I could add horseradish, but I have finally gotten rid of it. Several sessions with a tiling spade, and round-up every other week on the remains, and it was eradicated. Comfrey is very hard to get rid of, but I love it so when it's in full bloom that I tolerate it. I made the mistake once of putting what I thought were just some leaves on aging manure pile, but there must have been either a piece of root or some seeds in it. Now I have a beautiful clump of it right in the middle of my nicely-rotted cow manure. Mint...I fight it back constantly, several kinds of it, but it's isolated in the corner with the comfrey, and also with some (UGH) wild garlic.

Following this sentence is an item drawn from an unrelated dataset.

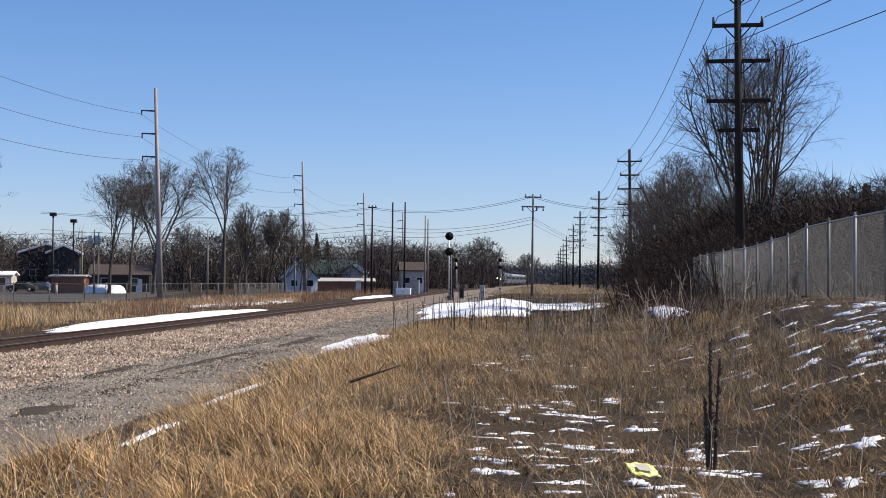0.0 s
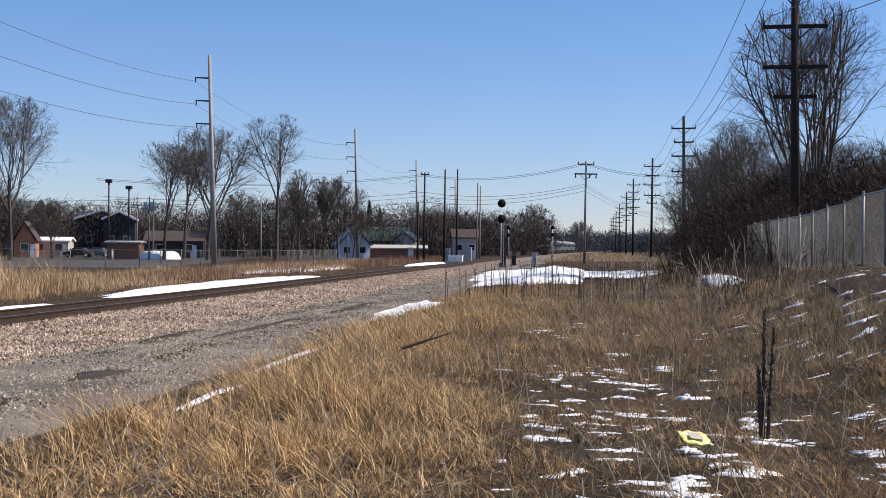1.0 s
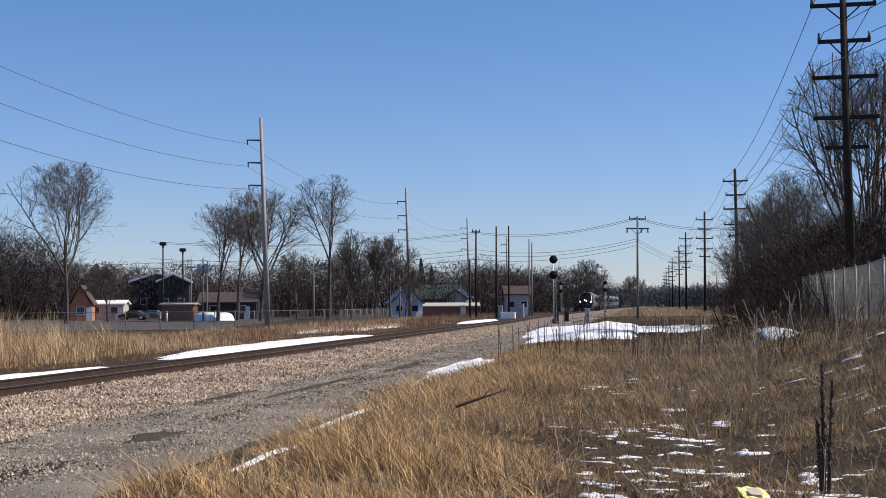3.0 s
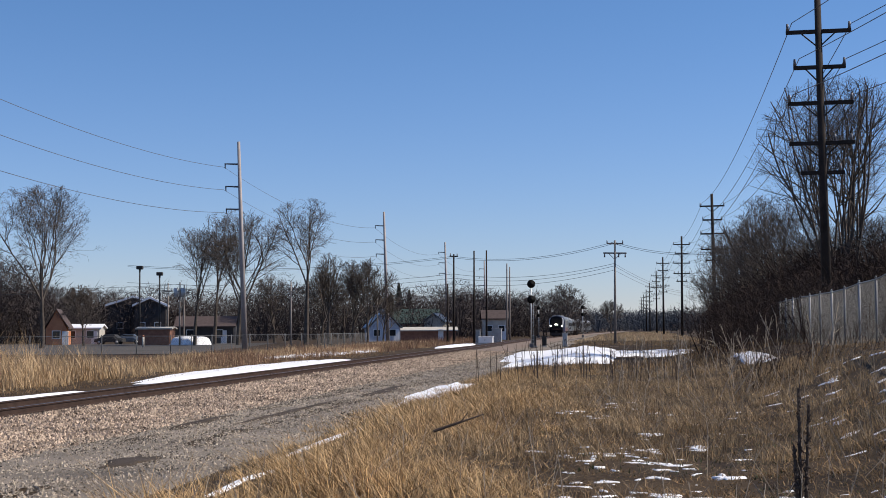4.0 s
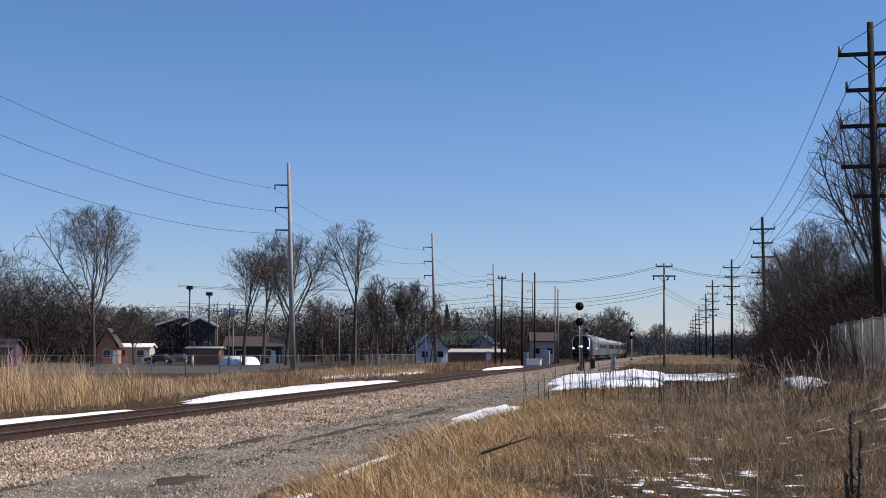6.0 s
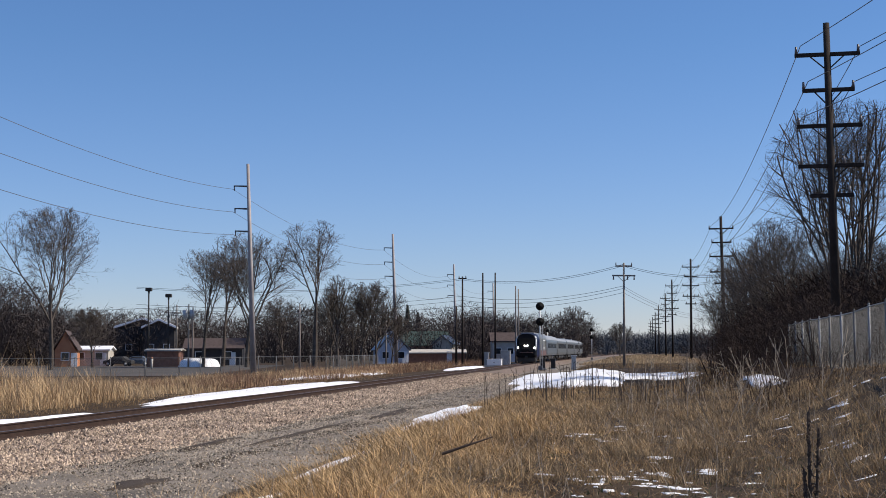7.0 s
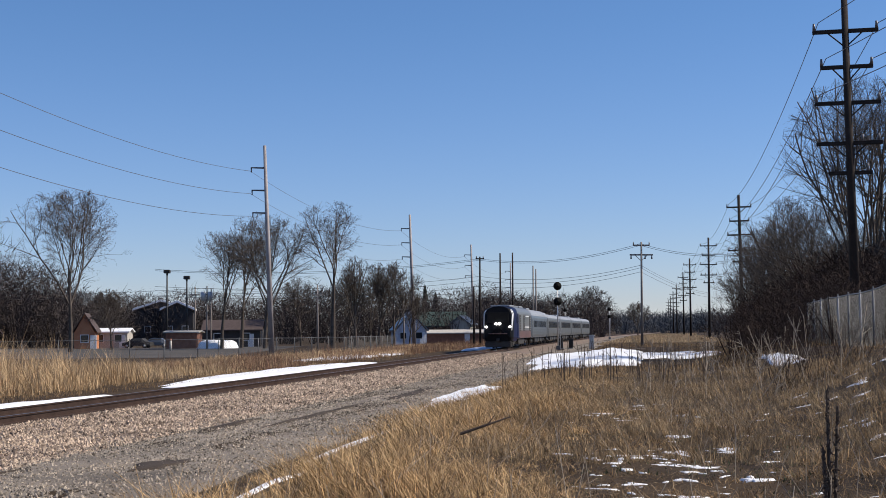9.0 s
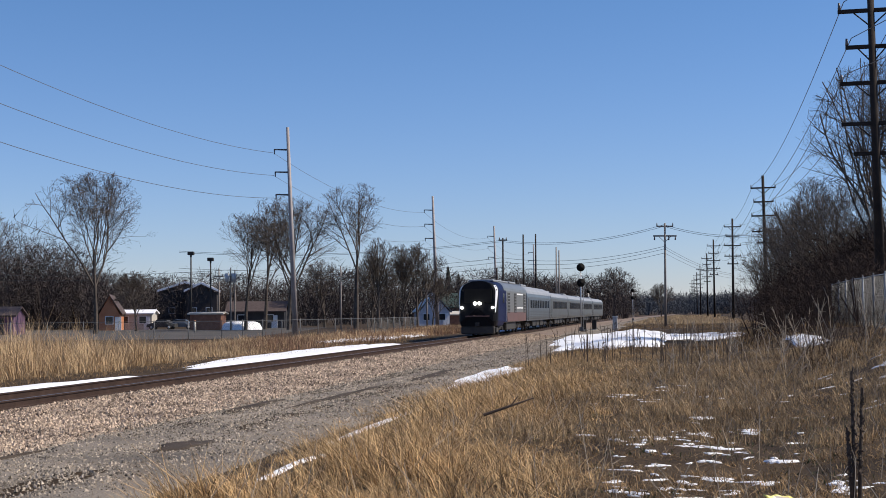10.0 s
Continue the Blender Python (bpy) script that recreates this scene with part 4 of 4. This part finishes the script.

I'm fighting a losing battle with Bishop weed at my dad's. We're just trying to beat it back. Chinese lanterns are mingled in the mix there, and right around the corner from it is some tansy that we're going to mow off this year. The whole bed has become a haven for a horrible vining weed my dad calls wild buckwheat. That stuff will grow up a tree practically overnight.
Linda P
Posted: Apr 16, 2005 8:46 pm
by impatience
Posted: Apr 17, 2005 10:59 pm
by cricket
WOW now you guys have gave me some ideas. I have this huge place nothing wants to grow, top soil was pushed away last year. I have been trying to find something that will take over, guess not many want that to often huh?
Cricket
Posted: Apr 19, 2005 9:11 am
by Midnight Reiter Too
I planted two artemesia Limelights last spring, and figured they'd die come winter. They're all over the place! Even though they're beautiful, I'm going to try to eradicate them. If they're that invasive in just one year, I can imagine what it will be like next year!
I'm sure I'll never get rid of the Bishop's weed.
Posted: Apr 19, 2005 2:32 pm
by Hoosier Gardener
Is Artemesia Limelight a ground cover? I'm looking for something that will fill in between our garden shed and our mobile home. You are in the same zone I am so I'm assuming it will grow for me.